Beware of Buildings. This fact alone is a lifesaver: Students rarely enter a Duquesne building on the first floor. For example, the sky walk to Fisher Hall will take students onto the sixth floor, entering College Hall from the Academic Walk side puts students on the second floor and walking into Gumberg Library has students on the fourth floor, just to name a few. Be aware of this when examining class schedules. It’s confusing at first, so it might even be a good idea to leave for class five minutes early for the first few days until this setup becomes second nature.

Utilize the Library. It may be distracting to study for upcoming exams or complete class projects in a dorm room because there are so many – well – distractions. Roommates, Netflix or mini fridges packed with snacks may steal attention away from the work that really needs to be finished. Don’t let this happen; instead, visit the Gumberg Library. There are three silent studying levels here for anyone who seriously needs to concentrate on his or her work, and two levels where talking is permitted for those who study better in a more social environment. Just be warned: Tables can fill up quickly in the weeks leading up to midterms and finals. When this happens, be courteous to others and try to share tables with fellow students. That way, everyone can ace their classes. Gumberg also has numerous computers and printers that are available for student use.

Find the Free Food. This one is a no-brainer. Who doesn’t love free food? This is a great way to give meal plans a rest, especially if students are close to running out of swipes at the end of the semester. Free food is usually common at different Duquesne events, which are typically widely advertised on bulletin boards throughout campus. For commuters, the Commuter Lounge also offers weekly free food; every Wednesday, students can visit for free peanut butter and jelly sandwiches. On the first Wednesday morning of each month, the Commuter Lounge also hands out free donuts and coffee.

Say Yes. This is stereotypical college advice here, but there’s also a reason to why it keeps getting mentioned over and over again by practically everyone. College is for experimenting. It’s for branching out. It is one of the last times where someone’s sole purpose is to learn. Don’t let this opportunity pass without taking full advantage of it. When a stranger from class asks for a lunch date, say yes. If the chance to travel abroad arises, say yes.
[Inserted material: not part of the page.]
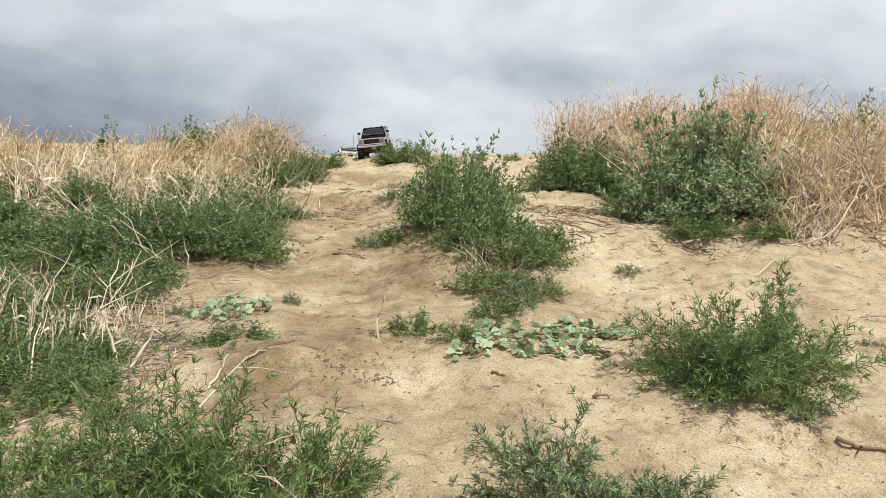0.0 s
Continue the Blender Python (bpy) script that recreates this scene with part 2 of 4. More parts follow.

If a club asks you to join, say yes. If an internship position opens up, say yes. Obviously the goal is to not become inundated with responsibilities by constantly saying yes to everything that pops up. Rather, college, especially freshman year, is the chance to really open up and try new things that someone may have not thought him or herself capable of doing before.
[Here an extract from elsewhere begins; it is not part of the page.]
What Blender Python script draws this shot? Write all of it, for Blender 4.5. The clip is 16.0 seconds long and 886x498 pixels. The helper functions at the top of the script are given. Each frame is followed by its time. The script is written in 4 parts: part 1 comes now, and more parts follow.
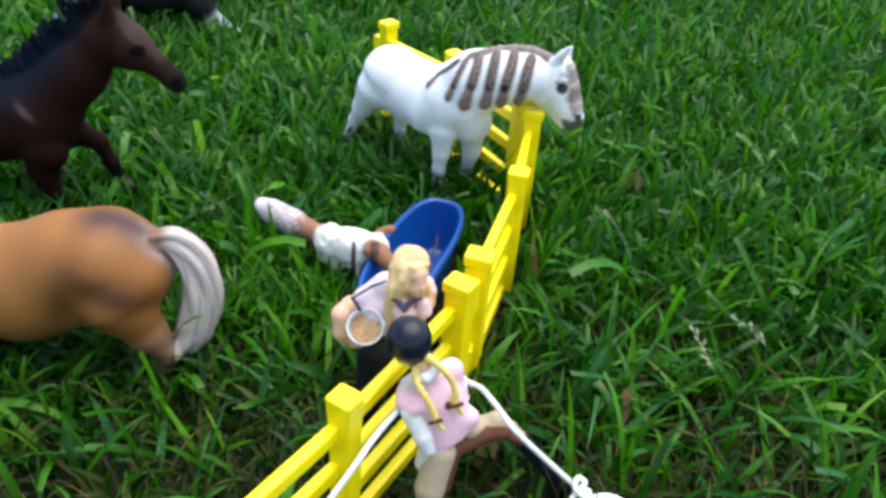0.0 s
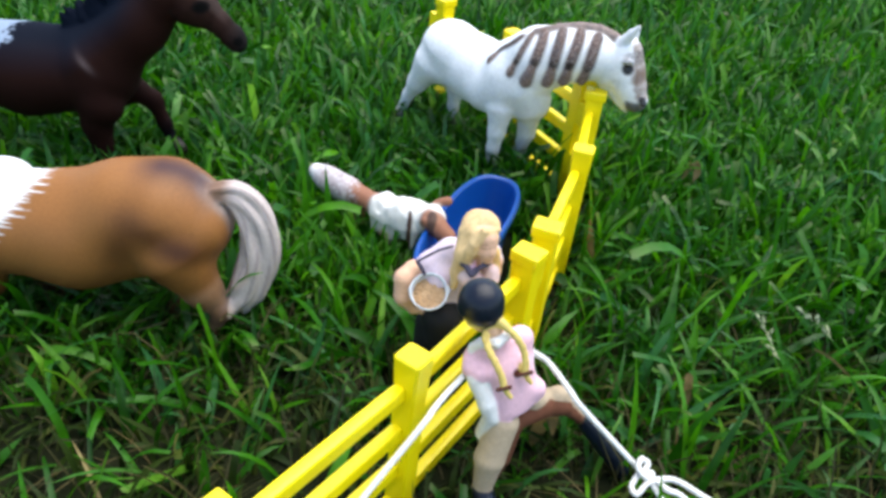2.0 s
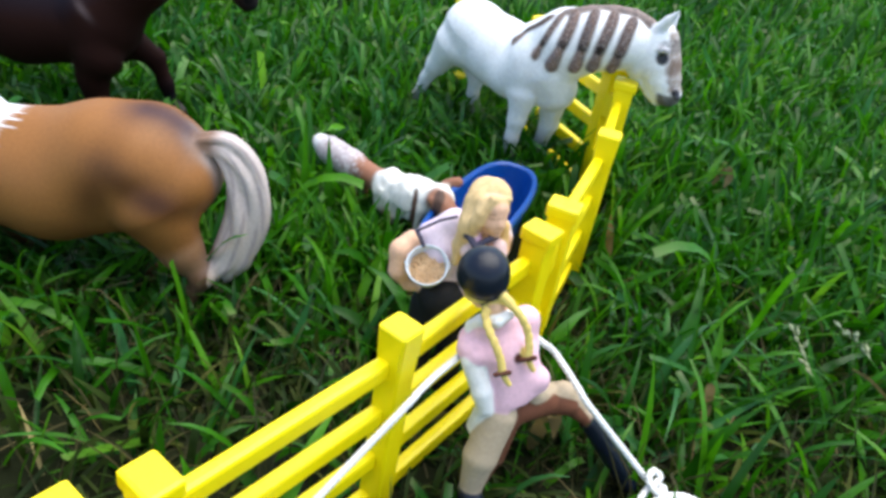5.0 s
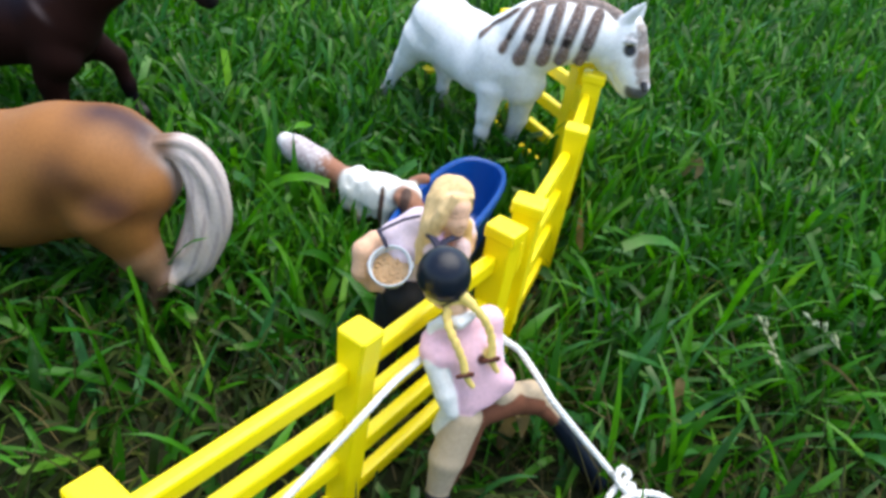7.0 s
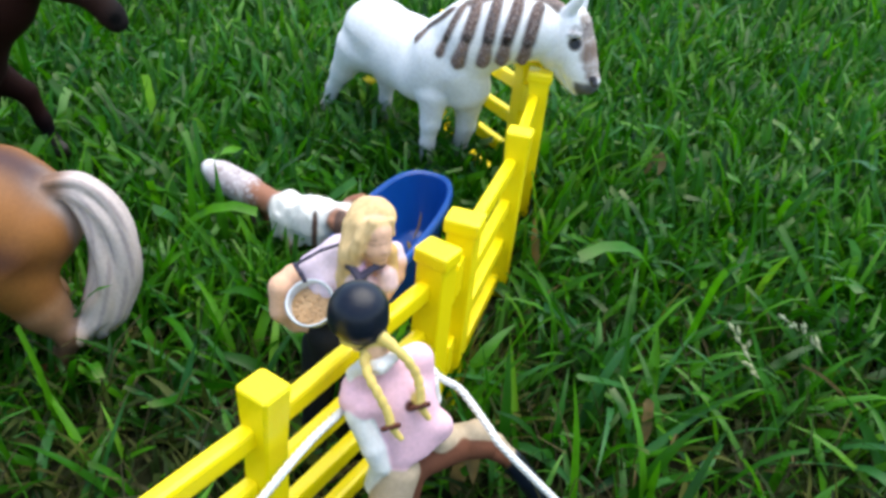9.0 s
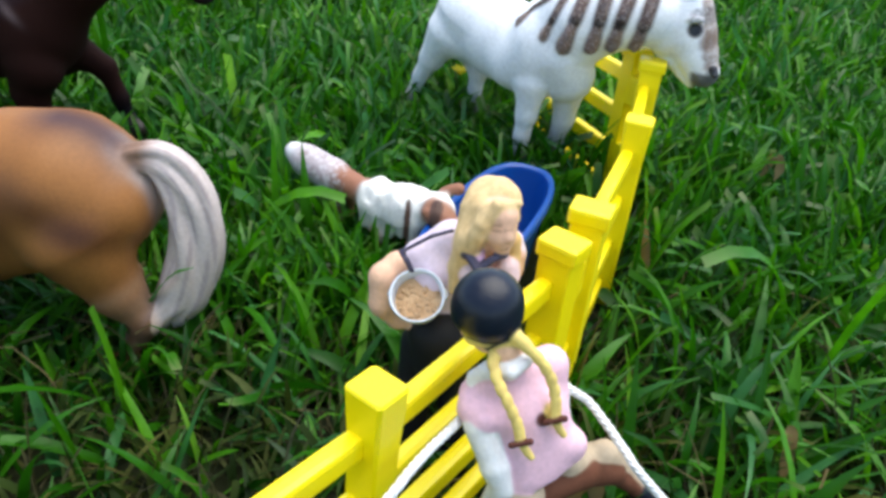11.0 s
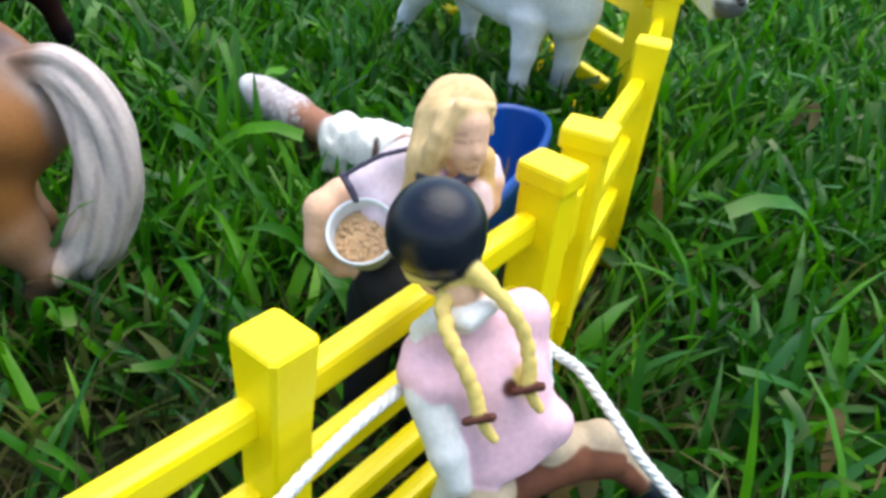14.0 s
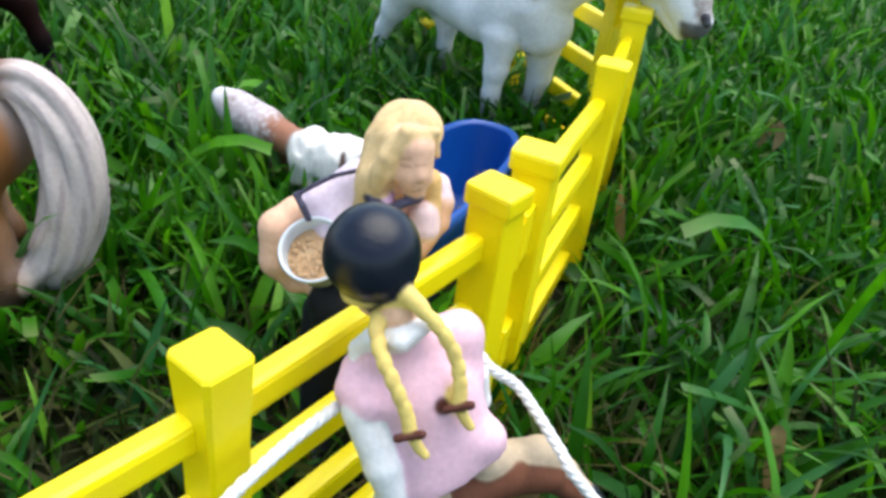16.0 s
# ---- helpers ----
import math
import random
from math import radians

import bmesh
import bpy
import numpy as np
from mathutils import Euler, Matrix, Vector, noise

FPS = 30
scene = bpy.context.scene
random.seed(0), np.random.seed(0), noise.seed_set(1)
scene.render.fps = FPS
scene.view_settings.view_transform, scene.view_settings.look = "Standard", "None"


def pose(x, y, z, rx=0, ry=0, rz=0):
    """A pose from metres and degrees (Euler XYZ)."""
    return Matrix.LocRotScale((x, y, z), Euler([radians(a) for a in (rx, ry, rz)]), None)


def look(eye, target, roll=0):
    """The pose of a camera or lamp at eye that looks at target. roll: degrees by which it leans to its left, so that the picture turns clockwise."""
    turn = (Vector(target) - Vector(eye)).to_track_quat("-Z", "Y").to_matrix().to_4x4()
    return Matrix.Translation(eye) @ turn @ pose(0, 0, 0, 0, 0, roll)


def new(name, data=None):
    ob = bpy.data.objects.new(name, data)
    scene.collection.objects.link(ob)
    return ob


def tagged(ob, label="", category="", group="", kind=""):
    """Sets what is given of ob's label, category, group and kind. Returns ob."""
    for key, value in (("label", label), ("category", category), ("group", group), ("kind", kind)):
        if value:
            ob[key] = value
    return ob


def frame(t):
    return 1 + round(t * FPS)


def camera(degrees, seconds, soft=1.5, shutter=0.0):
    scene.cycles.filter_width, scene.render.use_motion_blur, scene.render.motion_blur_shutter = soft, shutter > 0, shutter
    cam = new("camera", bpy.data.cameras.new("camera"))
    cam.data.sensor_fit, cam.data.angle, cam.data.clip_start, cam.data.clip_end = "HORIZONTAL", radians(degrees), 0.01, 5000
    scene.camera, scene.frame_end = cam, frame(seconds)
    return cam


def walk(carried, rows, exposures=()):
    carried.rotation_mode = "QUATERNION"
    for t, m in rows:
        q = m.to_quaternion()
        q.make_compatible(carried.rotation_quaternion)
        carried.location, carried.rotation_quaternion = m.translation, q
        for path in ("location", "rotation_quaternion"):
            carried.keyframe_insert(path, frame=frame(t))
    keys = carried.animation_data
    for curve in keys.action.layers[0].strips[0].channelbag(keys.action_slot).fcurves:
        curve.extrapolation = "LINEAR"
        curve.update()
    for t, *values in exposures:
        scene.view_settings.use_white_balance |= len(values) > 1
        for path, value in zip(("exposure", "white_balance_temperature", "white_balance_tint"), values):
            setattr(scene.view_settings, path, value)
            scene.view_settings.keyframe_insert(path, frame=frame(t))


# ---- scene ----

Ask Questions and Participate. Never be afraid to ask questions, inside or outside of class. Taking two minutes to ask a question can save students a lot of trouble later on in the future, especially if it pertains to school work. Professors are here to help, and virtually all of them offer some sort of office hours where students can visit if they are uncomfortable with asking questions in class. But chances are if one student has a question about material covered in class, another student has the same one, too. To go along with asking questions, make sure to get involved with answering questions. Participate in class; it can be intimidating to speak up in a room filled with strangers, but contributing to class discussions is beyond beneficial. Consider it as an extra study session. After all, the more students know before sitting down to prepare for a test, the easier and quicker it is to feel 100 percent ready for it.

Visit the Commuter Lounge. Nothing is more daunting as a freshman commuter on the first day of class than having a break between classes and absolutely no place to spend it. There’s no dorm room to hide out in and sitting in the car for an hour seems kind of lame. Luckily the first floor of the Duquesne Union houses the Commuter Lounge, a place where commuter students can hang out, study, relax, eat and socialize in between classes. There’s also a computer lab down there, which is typically less crowded than Gumberg Library or the labs in the dorm buildings. A hidden gem is the dimly lit hallway that leads to the computer lab; there’s a row of comfortable lounge chairs, and it’s the perfect spot for when anyone needs a little Netflix break. Also, another quick tip that has less to do with the Commuter Lounge and more to do with commuting in general: Don’t freak out if the Forbes Garage or surface parking is full. The Parking Office will accommodate any student with a pass (yes, even a surface pass) in the Locust Garage. Simply call the office, and they will be more than happy to help.

Check the Weather. For any student who is about to live in Pittsburgh for the first time, always check the weather before leaving the dorms. The city is practically famous for its finicky weather, so it’s best to know whether an umbrella or winter hat will be needed before the moment where it starts pouring down rain or blowing negative degree winds. For commuters, have weather appropriate essentials (such as rain boots, an umbrella or sunscreen) packed in the car, just in case.